#### Given records ####
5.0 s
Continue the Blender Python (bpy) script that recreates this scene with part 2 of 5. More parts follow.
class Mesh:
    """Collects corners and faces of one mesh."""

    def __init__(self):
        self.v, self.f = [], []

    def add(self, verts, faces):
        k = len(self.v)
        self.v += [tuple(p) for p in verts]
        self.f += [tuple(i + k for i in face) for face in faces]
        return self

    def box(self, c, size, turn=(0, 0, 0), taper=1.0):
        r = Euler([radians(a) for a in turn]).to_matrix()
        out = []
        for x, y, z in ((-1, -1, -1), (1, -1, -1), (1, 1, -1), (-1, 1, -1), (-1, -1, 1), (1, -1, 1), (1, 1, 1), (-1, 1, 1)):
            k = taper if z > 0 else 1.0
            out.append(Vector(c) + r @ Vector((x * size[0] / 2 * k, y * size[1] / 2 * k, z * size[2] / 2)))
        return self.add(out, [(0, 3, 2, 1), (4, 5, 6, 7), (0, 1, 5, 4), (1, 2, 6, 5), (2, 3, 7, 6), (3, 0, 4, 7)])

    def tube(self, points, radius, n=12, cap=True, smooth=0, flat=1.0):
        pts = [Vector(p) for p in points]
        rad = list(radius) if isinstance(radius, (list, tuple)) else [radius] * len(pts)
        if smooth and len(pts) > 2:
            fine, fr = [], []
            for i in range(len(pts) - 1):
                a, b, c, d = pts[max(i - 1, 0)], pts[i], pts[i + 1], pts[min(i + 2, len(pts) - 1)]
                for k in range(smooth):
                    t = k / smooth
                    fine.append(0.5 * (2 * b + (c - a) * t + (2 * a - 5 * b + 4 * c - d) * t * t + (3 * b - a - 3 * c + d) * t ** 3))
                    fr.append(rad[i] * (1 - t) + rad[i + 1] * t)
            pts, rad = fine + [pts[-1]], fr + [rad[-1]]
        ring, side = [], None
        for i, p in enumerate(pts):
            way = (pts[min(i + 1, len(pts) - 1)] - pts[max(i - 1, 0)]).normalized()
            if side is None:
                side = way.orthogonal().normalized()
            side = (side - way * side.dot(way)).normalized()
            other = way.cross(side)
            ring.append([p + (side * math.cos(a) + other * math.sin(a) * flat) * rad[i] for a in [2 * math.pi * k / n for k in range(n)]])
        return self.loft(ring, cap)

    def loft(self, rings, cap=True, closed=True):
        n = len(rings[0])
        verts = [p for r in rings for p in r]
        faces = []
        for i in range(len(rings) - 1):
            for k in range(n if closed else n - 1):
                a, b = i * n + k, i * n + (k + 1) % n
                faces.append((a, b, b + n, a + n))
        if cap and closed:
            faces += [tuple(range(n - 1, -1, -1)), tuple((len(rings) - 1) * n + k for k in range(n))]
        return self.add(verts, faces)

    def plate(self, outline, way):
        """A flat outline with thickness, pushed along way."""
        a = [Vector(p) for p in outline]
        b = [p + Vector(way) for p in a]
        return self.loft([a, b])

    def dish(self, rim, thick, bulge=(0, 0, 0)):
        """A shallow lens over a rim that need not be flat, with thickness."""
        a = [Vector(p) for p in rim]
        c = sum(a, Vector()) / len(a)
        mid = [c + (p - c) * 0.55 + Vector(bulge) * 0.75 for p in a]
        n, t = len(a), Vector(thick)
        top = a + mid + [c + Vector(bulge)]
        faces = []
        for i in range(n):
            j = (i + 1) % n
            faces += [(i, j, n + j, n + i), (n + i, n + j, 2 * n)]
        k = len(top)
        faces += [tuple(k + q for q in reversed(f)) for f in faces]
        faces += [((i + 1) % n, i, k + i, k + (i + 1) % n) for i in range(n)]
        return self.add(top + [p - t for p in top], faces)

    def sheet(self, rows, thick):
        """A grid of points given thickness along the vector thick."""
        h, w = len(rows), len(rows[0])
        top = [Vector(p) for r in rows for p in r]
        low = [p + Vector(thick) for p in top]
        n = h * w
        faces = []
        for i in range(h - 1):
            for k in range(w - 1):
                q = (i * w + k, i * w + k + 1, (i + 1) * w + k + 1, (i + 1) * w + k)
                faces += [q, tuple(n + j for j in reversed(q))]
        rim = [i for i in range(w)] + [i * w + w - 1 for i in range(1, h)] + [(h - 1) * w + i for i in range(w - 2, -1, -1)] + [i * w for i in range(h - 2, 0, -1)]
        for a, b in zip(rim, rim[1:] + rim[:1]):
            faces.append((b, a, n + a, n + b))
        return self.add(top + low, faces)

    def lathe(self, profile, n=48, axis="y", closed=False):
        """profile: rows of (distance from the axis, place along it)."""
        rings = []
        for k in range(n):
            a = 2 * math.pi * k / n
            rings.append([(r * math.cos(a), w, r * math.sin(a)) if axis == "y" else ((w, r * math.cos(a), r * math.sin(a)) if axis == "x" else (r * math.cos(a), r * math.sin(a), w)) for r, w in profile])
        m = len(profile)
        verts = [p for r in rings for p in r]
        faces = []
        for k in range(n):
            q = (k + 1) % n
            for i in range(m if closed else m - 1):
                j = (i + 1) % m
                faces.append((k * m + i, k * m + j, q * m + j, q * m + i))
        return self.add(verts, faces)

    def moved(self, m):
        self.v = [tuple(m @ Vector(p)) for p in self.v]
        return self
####
#### Given records ####
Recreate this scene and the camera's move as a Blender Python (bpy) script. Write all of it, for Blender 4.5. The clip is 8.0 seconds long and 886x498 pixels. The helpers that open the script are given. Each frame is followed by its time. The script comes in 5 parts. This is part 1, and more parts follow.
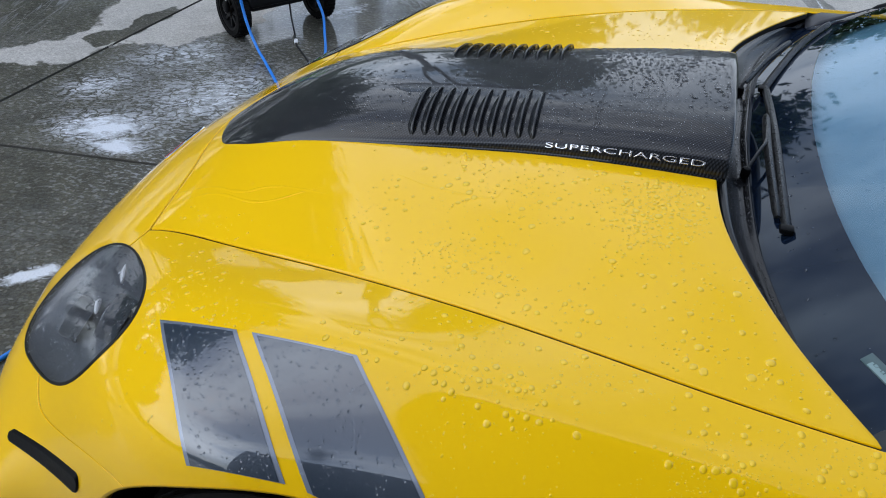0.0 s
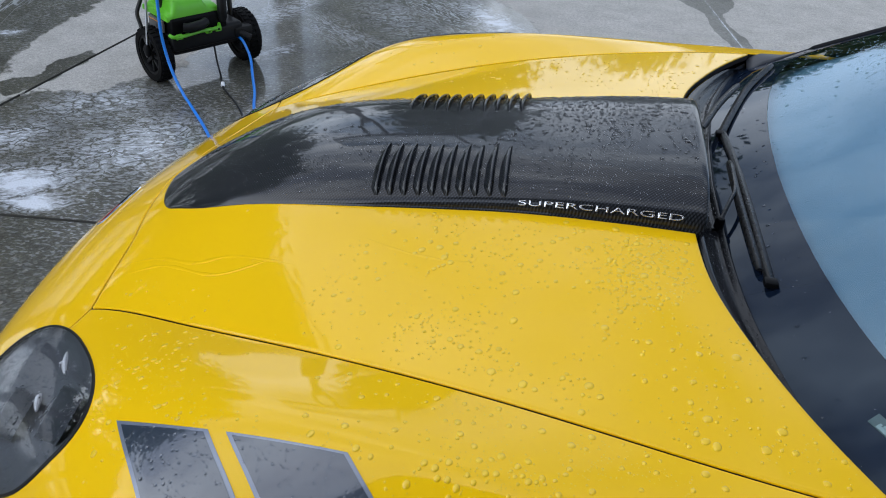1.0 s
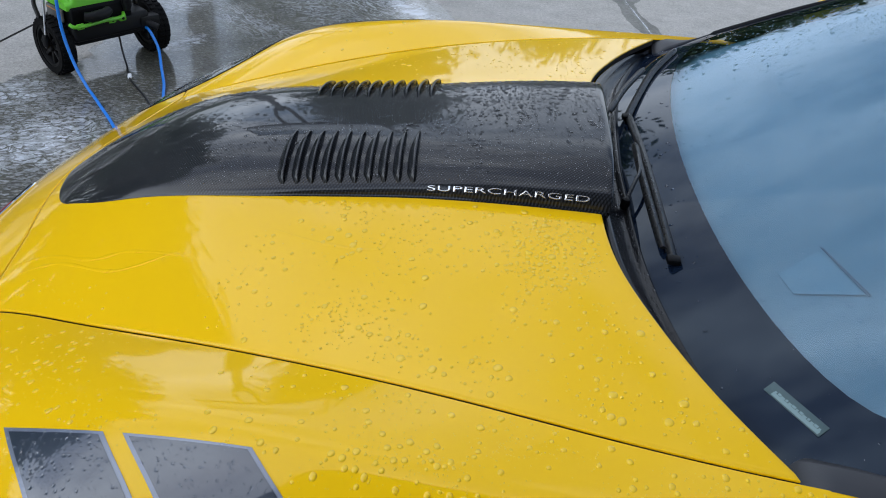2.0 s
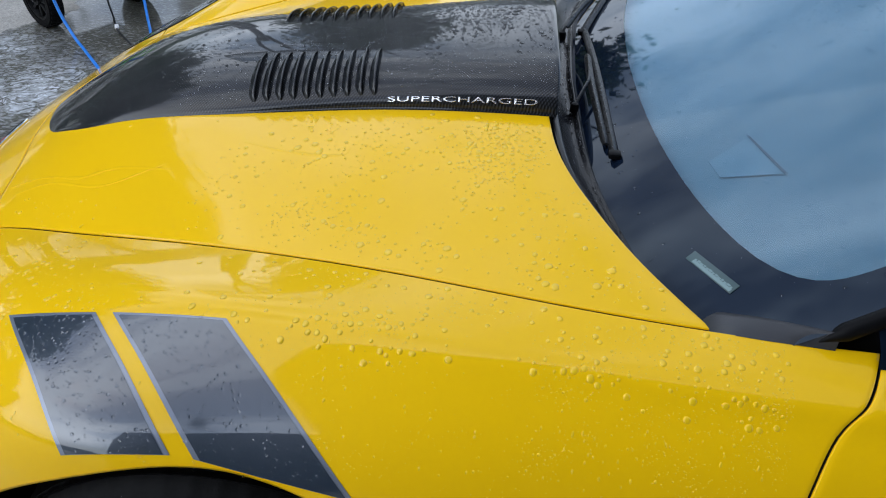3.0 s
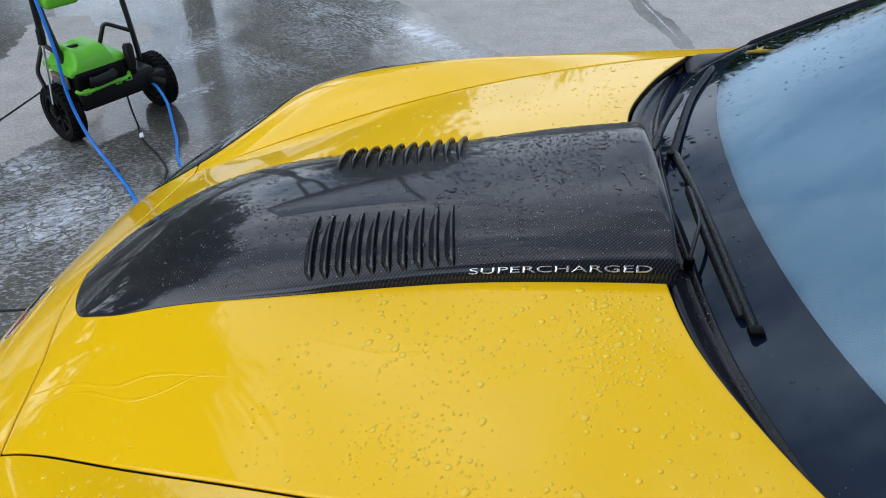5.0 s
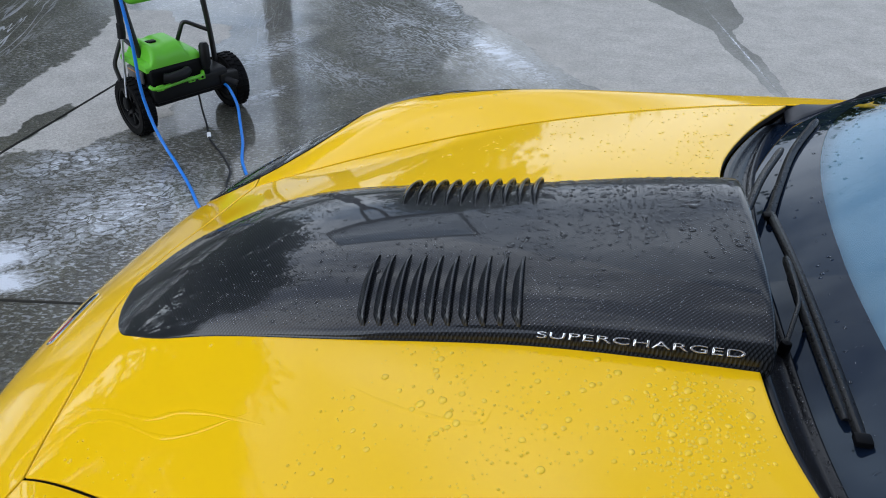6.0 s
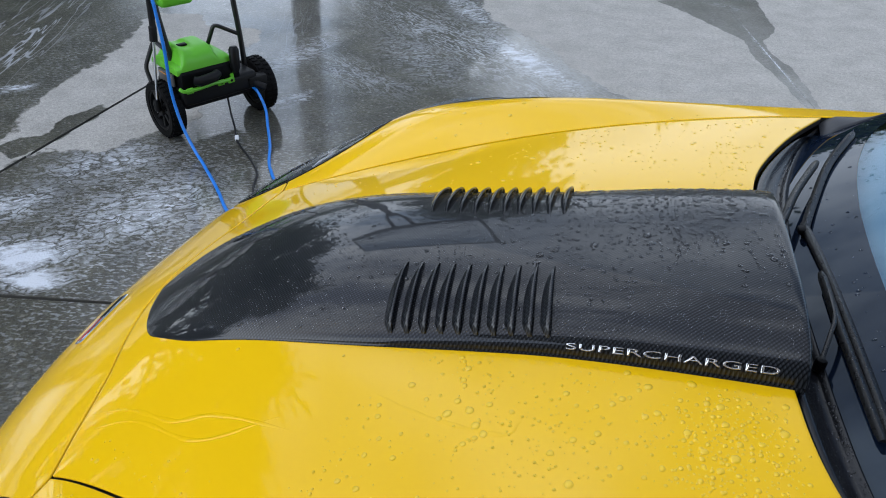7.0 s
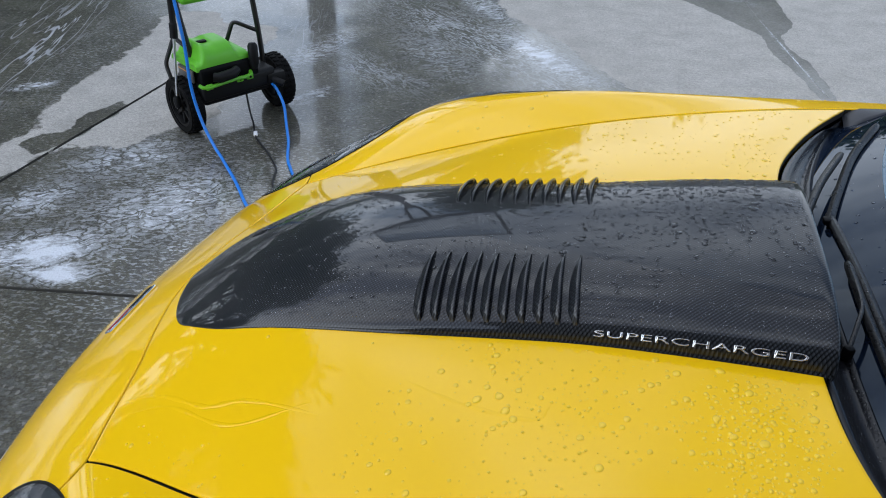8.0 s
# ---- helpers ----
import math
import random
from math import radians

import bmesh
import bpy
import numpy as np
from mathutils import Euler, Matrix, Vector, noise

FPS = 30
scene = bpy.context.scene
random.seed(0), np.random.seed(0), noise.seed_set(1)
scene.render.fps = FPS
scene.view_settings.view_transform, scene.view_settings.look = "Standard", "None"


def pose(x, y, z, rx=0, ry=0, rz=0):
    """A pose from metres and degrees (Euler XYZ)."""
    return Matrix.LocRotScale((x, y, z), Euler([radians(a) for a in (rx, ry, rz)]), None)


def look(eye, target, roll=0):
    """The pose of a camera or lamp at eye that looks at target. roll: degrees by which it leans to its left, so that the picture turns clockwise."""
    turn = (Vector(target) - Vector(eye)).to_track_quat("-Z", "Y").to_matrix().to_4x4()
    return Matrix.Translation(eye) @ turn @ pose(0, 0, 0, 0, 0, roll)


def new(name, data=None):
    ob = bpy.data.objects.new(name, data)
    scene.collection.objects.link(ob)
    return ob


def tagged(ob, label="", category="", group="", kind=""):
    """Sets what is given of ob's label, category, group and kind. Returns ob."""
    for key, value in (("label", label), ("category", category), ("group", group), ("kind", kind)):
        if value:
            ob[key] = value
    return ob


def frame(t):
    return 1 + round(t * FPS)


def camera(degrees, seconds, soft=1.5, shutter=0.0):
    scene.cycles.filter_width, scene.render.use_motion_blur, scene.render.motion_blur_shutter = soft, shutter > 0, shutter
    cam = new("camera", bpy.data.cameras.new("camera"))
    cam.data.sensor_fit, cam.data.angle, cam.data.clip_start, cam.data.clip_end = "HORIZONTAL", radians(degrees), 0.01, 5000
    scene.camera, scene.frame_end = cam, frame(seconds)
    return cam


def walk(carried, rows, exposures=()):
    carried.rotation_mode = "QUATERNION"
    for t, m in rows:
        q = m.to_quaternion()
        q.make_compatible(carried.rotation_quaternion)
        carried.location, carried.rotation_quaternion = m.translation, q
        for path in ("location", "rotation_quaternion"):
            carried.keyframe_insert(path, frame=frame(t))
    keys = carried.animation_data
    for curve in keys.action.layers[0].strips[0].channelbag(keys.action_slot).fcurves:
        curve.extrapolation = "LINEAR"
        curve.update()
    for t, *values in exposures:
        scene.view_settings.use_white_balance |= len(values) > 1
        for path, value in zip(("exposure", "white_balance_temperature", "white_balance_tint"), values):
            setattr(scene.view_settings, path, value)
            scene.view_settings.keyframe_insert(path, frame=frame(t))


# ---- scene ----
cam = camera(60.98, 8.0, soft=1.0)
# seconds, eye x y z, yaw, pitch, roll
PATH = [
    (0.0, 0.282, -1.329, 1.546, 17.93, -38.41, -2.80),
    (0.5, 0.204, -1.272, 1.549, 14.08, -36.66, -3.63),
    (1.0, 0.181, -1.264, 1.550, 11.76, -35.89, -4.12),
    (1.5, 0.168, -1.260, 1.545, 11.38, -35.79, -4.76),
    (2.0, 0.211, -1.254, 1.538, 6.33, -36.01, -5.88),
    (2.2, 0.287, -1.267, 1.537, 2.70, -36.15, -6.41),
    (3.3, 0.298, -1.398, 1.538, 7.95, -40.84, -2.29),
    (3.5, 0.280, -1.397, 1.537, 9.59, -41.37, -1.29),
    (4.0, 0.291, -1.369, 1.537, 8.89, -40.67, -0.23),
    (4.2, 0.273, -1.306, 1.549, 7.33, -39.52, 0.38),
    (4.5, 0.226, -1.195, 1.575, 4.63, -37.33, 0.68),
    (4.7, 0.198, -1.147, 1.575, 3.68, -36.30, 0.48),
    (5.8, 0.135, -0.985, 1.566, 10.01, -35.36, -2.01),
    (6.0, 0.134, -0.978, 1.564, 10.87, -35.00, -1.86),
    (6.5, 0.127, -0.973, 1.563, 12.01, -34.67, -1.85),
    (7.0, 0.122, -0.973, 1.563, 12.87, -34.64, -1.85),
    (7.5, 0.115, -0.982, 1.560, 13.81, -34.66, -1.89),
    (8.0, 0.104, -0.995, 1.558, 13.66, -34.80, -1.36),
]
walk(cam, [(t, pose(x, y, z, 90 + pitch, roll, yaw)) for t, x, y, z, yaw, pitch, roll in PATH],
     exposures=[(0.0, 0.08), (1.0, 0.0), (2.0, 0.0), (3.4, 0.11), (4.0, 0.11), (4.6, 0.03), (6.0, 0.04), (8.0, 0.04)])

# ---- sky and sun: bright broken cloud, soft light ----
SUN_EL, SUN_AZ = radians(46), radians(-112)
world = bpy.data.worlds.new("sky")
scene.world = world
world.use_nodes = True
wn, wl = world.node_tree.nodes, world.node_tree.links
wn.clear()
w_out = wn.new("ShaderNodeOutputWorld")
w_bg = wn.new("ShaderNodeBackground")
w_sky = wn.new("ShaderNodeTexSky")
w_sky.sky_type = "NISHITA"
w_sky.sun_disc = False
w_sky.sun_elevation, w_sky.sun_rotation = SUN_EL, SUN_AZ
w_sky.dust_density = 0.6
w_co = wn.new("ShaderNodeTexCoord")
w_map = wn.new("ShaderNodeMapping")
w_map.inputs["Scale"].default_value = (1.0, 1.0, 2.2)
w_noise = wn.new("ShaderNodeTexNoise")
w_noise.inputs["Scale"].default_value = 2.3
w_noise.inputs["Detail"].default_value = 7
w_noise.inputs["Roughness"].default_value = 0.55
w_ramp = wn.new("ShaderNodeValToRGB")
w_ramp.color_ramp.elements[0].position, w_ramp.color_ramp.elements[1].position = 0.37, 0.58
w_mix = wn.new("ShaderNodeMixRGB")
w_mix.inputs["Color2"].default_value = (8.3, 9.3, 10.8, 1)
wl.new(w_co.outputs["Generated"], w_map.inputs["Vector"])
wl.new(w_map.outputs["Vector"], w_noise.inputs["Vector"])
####
From the entries above, return each line with the word "None" in it.

        ring, side = [], None
            if side is None:
scene.view_settings.view_transform, scene.view_settings.look = "Standard", "None"
    return Matrix.LocRotScale((x, y, z), Euler([radians(a) for a in (rx, ry, rz)]), None)
def new(name, data=None):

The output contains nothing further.